# Requirements
Reproduce every line of the listing as written, apart from the pictures.

___

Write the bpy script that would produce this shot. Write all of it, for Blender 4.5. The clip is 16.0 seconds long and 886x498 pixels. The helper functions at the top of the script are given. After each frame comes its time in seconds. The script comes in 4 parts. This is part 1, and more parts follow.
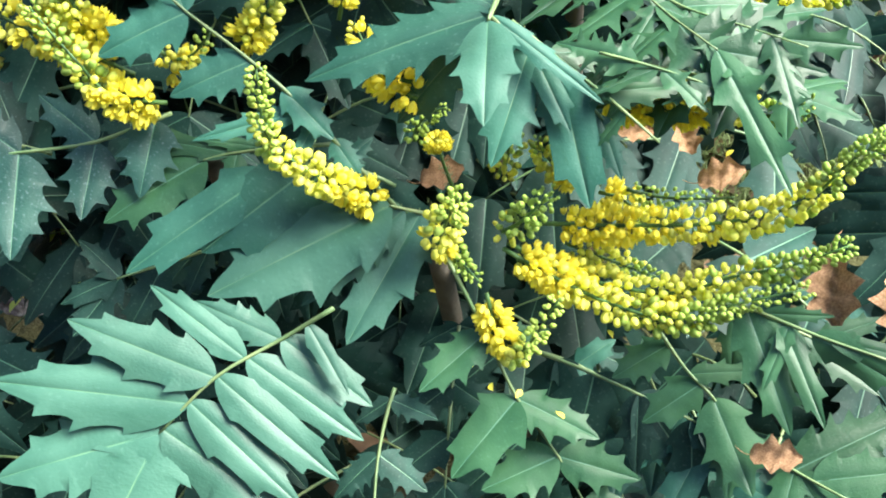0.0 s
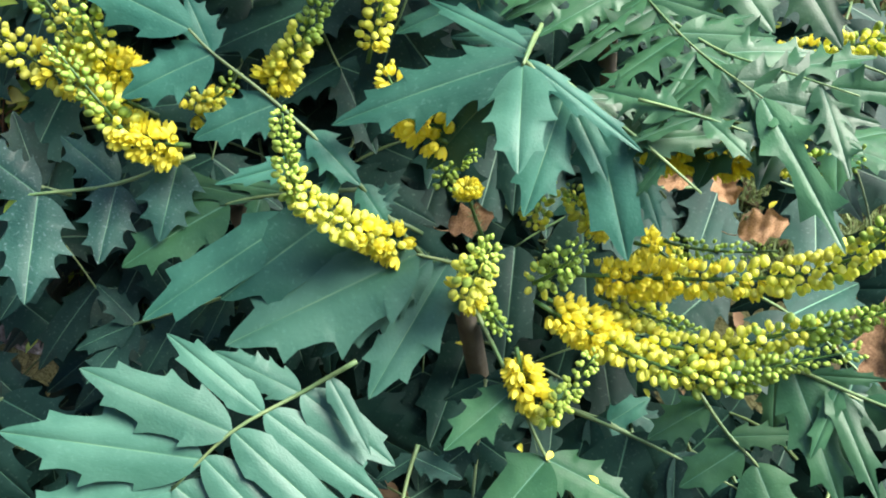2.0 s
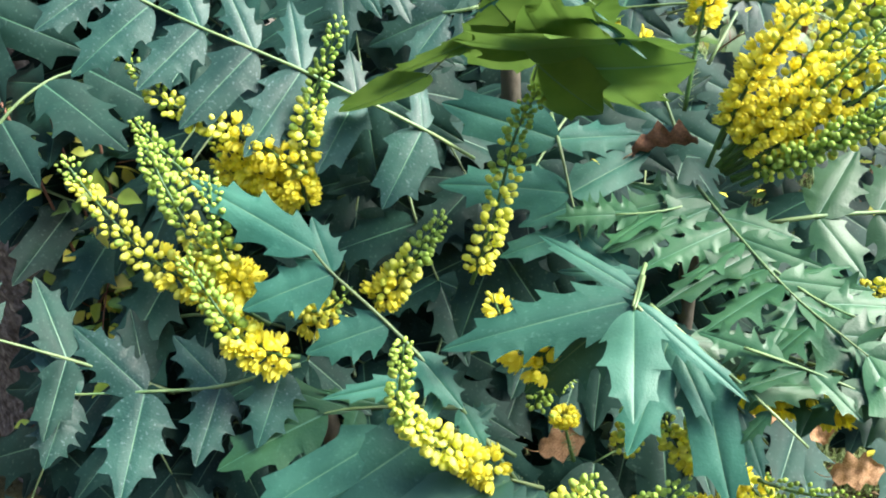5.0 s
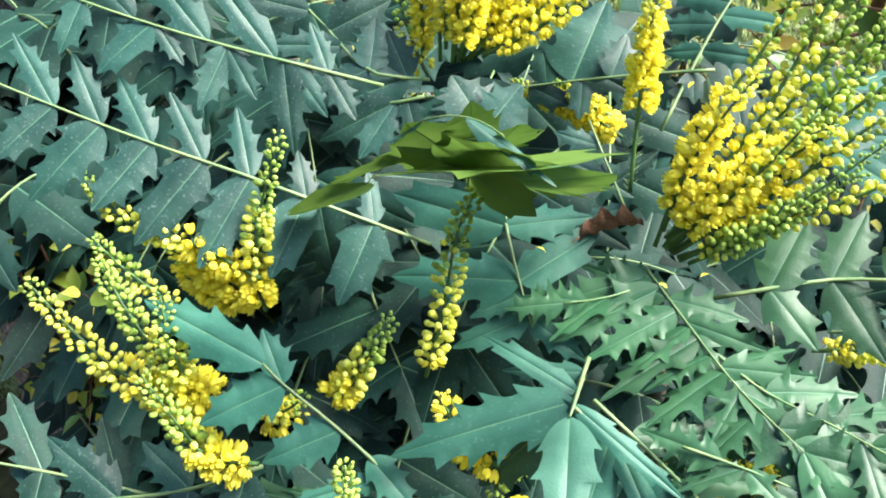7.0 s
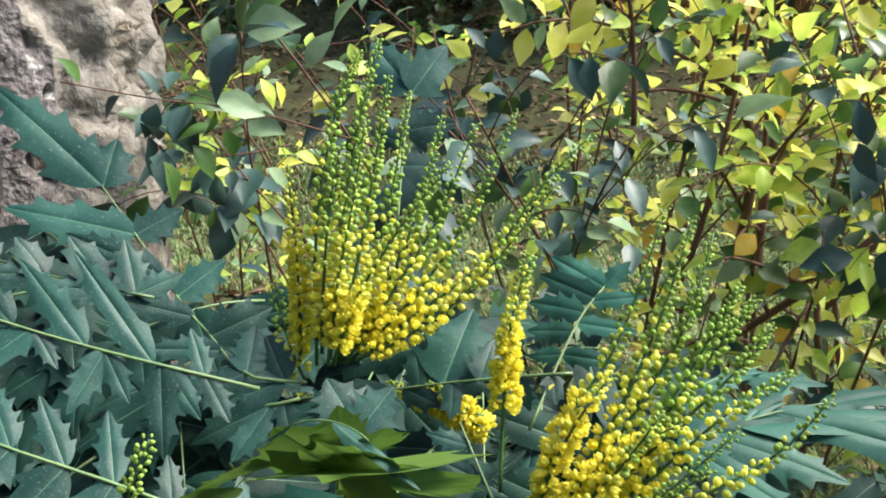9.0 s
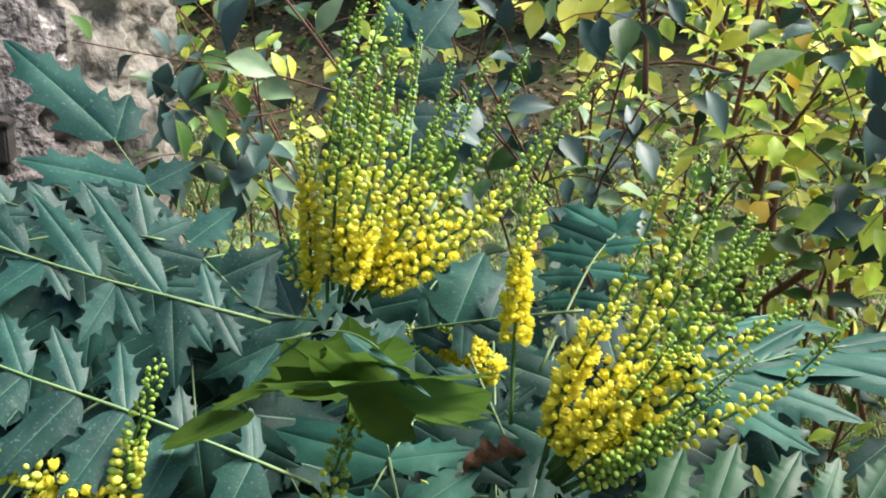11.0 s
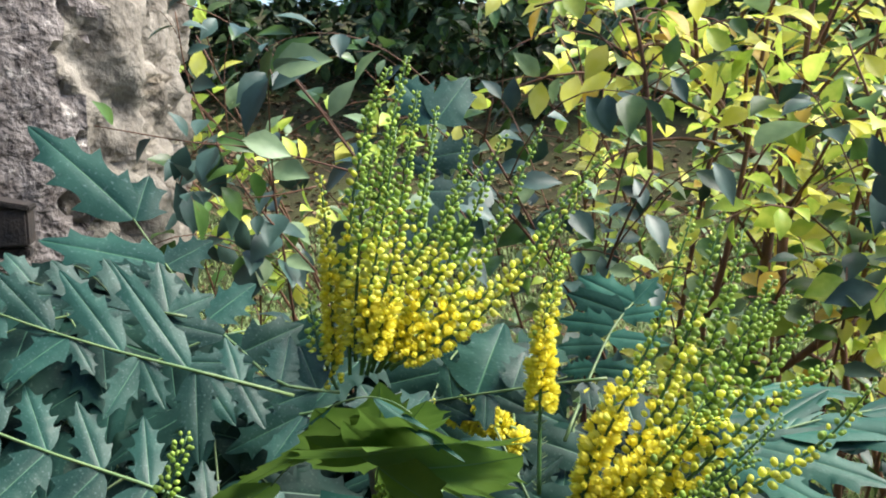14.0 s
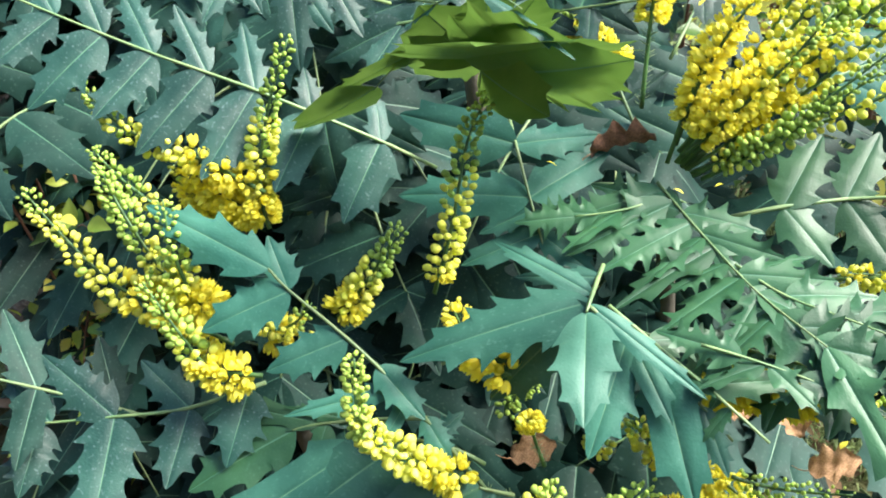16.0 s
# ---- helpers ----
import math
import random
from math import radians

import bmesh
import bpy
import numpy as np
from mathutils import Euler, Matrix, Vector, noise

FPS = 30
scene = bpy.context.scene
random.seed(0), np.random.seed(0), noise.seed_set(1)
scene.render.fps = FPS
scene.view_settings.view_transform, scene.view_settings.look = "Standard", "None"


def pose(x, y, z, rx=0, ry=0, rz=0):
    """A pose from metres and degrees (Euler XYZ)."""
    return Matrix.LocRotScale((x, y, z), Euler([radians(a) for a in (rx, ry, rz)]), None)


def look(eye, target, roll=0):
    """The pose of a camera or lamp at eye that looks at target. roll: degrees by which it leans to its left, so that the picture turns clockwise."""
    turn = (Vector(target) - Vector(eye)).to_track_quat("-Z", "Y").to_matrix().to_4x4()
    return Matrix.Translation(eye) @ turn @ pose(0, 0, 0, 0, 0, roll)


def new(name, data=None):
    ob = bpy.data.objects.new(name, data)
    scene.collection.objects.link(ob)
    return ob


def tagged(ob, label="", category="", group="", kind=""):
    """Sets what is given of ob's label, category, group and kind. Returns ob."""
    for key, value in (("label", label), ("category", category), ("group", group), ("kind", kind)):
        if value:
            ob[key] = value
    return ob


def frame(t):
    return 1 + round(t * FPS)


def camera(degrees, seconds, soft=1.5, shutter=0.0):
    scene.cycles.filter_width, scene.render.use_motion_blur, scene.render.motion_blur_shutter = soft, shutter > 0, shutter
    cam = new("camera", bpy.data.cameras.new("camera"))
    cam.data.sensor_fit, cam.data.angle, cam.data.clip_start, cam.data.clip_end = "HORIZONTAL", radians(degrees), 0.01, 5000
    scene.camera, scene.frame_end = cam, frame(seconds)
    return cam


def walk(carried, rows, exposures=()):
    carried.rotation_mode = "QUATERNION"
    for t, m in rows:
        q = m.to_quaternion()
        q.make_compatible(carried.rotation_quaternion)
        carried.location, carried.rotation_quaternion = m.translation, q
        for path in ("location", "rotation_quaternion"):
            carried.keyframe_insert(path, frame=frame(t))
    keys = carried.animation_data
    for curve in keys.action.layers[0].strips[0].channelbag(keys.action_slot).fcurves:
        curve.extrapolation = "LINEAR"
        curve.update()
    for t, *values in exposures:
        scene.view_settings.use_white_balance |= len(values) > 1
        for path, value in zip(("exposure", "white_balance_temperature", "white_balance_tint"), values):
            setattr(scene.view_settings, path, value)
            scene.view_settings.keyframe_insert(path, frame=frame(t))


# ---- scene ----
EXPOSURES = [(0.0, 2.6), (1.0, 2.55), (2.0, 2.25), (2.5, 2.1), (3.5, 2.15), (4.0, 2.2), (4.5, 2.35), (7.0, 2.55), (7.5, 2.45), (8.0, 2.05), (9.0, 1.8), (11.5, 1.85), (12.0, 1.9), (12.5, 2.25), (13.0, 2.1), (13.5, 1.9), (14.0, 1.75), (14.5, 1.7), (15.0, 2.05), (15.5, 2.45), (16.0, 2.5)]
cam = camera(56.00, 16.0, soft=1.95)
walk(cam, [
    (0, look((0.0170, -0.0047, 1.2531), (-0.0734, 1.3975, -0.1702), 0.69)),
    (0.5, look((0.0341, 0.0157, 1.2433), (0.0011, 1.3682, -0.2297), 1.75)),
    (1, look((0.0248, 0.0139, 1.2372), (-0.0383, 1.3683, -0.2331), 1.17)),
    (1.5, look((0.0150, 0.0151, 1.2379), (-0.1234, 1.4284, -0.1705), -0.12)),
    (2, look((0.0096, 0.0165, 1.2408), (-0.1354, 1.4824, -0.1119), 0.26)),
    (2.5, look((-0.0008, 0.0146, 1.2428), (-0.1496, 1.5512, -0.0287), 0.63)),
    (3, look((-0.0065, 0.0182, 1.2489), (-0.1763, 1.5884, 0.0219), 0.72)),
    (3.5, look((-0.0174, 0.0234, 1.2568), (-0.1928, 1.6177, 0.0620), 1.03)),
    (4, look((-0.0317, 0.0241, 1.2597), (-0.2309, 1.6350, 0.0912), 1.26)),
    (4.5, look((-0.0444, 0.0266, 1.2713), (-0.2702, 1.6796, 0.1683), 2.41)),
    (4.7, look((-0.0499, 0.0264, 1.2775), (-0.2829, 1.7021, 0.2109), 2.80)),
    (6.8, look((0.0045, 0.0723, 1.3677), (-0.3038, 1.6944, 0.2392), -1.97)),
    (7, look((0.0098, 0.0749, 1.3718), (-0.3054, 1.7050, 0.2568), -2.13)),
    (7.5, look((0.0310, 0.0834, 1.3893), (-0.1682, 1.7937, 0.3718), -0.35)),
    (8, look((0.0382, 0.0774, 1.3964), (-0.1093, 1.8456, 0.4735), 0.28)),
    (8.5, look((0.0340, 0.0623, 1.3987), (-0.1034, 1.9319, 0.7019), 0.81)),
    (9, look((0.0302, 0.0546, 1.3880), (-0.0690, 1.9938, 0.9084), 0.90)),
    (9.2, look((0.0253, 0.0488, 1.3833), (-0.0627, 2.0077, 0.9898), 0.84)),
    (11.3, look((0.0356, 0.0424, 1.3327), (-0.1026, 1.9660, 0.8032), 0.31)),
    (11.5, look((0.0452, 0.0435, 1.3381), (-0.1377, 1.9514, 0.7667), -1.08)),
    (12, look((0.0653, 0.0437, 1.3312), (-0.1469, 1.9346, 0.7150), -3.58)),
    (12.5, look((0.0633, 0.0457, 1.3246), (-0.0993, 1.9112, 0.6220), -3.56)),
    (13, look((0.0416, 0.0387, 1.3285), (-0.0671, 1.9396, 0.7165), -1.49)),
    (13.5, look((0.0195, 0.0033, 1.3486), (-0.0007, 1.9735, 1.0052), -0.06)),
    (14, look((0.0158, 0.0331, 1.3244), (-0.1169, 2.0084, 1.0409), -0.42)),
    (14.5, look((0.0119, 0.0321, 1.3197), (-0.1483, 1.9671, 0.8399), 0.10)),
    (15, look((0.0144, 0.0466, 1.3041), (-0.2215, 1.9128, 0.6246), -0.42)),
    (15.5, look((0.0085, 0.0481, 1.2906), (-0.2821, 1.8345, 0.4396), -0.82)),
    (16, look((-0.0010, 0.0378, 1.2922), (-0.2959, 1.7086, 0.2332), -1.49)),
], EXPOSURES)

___

# Reply to the exercise
Write the bpy script that would produce this shot. Write all of it, for Blender 4.5. The clip is 16.0 seconds long and 886x498 pixels. The helper functions at the top of the script are given. After each frame comes its time in seconds. The script comes in 4 parts. This is part 1, and more parts follow.
0.0 s
2.0 s
5.0 s
7.0 s
9.0 s
11.0 s
14.0 s
16.0 s
# ---- helpers ----
import math
import random
from math import radians

import bmesh
import bpy
import numpy as np
from mathutils import Euler, Matrix, Vector, noise

FPS = 30
scene = bpy.context.scene
random.seed(0), np.random.seed(0), noise.seed_set(1)
scene.render.fps = FPS
scene.view_settings.view_transform, scene.view_settings.look = "Standard", "None"


def pose(x, y, z, rx=0, ry=0, rz=0):
    """A pose from metres and degrees (Euler XYZ)."""
    return Matrix.LocRotScale((x, y, z), Euler([radians(a) for a in (rx, ry, rz)]), None)


def look(eye, target, roll=0):
    """The pose of a camera or lamp at eye that looks at target. roll: degrees by which it leans to its left, so that the picture turns clockwise."""
    turn = (Vector(target) - Vector(eye)).to_track_quat("-Z", "Y").to_matrix().to_4x4()
    return Matrix.Translation(eye) @ turn @ pose(0, 0, 0, 0, 0, roll)


def new(name, data=None):
    ob = bpy.data.objects.new(name, data)
    scene.collection.objects.link(ob)
    return ob


def tagged(ob, label="", category="", group="", kind=""):
    """Sets what is given of ob's label, category, group and kind. Returns ob."""
    for key, value in (("label", label), ("category", category), ("group", group), ("kind", kind)):
        if value:
            ob[key] = value
    return ob


def frame(t):
    return 1 + round(t * FPS)


def camera(degrees, seconds, soft=1.5, shutter=0.0):
    scene.cycles.filter_width, scene.render.use_motion_blur, scene.render.motion_blur_shutter = soft, shutter > 0, shutter
    cam = new("camera", bpy.data.cameras.new("camera"))
    cam.data.sensor_fit, cam.data.angle, cam.data.clip_start, cam.data.clip_end = "HORIZONTAL", radians(degrees), 0.01, 5000
    scene.camera, scene.frame_end = cam, frame(seconds)
    return cam


def walk(carried, rows, exposures=()):
    carried.rotation_mode = "QUATERNION"
    for t, m in rows:
        q = m.to_quaternion()
        q.make_compatible(carried.rotation_quaternion)
        carried.location, carried.rotation_quaternion = m.translation, q
        for path in ("location", "rotation_quaternion"):
            carried.keyframe_insert(path, frame=frame(t))
    keys = carried.animation_data
    for curve in keys.action.layers[0].strips[0].channelbag(keys.action_slot).fcurves:
        curve.extrapolation = "LINEAR"
        curve.update()
    for t, *values in exposures:
        scene.view_settings.use_white_balance |= len(values) > 1
        for path, value in zip(("exposure", "white_balance_temperature", "white_balance_tint"), values):
            setattr(scene.view_settings, path, value)
            scene.view_settings.keyframe_insert(path, frame=frame(t))


# ---- scene ----
EXPOSURES = [(0.0, 2.6), (1.0, 2.55), (2.0, 2.25), (2.5, 2.1), (3.5, 2.15), (4.0, 2.2), (4.5, 2.35), (7.0, 2.55), (7.5, 2.45), (8.0, 2.05), (9.0, 1.8), (11.5, 1.85), (12.0, 1.9), (12.5, 2.25), (13.0, 2.1), (13.5, 1.9), (14.0, 1.75), (14.5, 1.7), (15.0, 2.05), (15.5, 2.45), (16.0, 2.5)]
cam = camera(56.00, 16.0, soft=1.95)
walk(cam, [
    (0, look((0.0170, -0.0047, 1.2531), (-0.0734, 1.3975, -0.1702), 0.69)),
    (0.5, look((0.0341, 0.0157, 1.2433), (0.0011, 1.3682, -0.2297), 1.75)),
    (1, look((0.0248, 0.0139, 1.2372), (-0.0383, 1.3683, -0.2331), 1.17)),
    (1.5, look((0.0150, 0.0151, 1.2379), (-0.1234, 1.4284, -0.1705), -0.12)),
    (2, look((0.0096, 0.0165, 1.2408), (-0.1354, 1.4824, -0.1119), 0.26)),
    (2.5, look((-0.0008, 0.0146, 1.2428), (-0.1496, 1.5512, -0.0287), 0.63)),
    (3, look((-0.0065, 0.0182, 1.2489), (-0.1763, 1.5884, 0.0219), 0.72)),
    (3.5, look((-0.0174, 0.0234, 1.2568), (-0.1928, 1.6177, 0.0620), 1.03)),
    (4, look((-0.0317, 0.0241, 1.2597), (-0.2309, 1.6350, 0.0912), 1.26)),
    (4.5, look((-0.0444, 0.0266, 1.2713), (-0.2702, 1.6796, 0.1683), 2.41)),
    (4.7, look((-0.0499, 0.0264, 1.2775), (-0.2829, 1.7021, 0.2109), 2.80)),
    (6.8, look((0.0045, 0.0723, 1.3677), (-0.3038, 1.6944, 0.2392), -1.97)),
    (7, look((0.0098, 0.0749, 1.3718), (-0.3054, 1.7050, 0.2568), -2.13)),
    (7.5, look((0.0310, 0.0834, 1.3893), (-0.1682, 1.7937, 0.3718), -0.35)),
    (8, look((0.0382, 0.0774, 1.3964), (-0.1093, 1.8456, 0.4735), 0.28)),
    (8.5, look((0.0340, 0.0623, 1.3987), (-0.1034, 1.9319, 0.7019), 0.81)),
    (9, look((0.0302, 0.0546, 1.3880), (-0.0690, 1.9938, 0.9084), 0.90)),
    (9.2, look((0.0253, 0.0488, 1.3833), (-0.0627, 2.0077, 0.9898), 0.84)),
    (11.3, look((0.0356, 0.0424, 1.3327), (-0.1026, 1.9660, 0.8032), 0.31)),
    (11.5, look((0.0452, 0.0435, 1.3381), (-0.1377, 1.9514, 0.7667), -1.08)),
    (12, look((0.0653, 0.0437, 1.3312), (-0.1469, 1.9346, 0.7150), -3.58)),
    (12.5, look((0.0633, 0.0457, 1.3246), (-0.0993, 1.9112, 0.6220), -3.56)),
    (13, look((0.0416, 0.0387, 1.3285), (-0.0671, 1.9396, 0.7165), -1.49)),
    (13.5, look((0.0195, 0.0033, 1.3486), (-0.0007, 1.9735, 1.0052), -0.06)),
    (14, look((0.0158, 0.0331, 1.3244), (-0.1169, 2.0084, 1.0409), -0.42)),
    (14.5, look((0.0119, 0.0321, 1.3197), (-0.1483, 1.9671, 0.8399), 0.10)),
    (15, look((0.0144, 0.0466, 1.3041), (-0.2215, 1.9128, 0.6246), -0.42)),
    (15.5, look((0.0085, 0.0481, 1.2906), (-0.2821, 1.8345, 0.4396), -0.82)),
    (16, look((-0.0010, 0.0378, 1.2922), (-0.2959, 1.7086, 0.2332), -1.49)),
], EXPOSURES)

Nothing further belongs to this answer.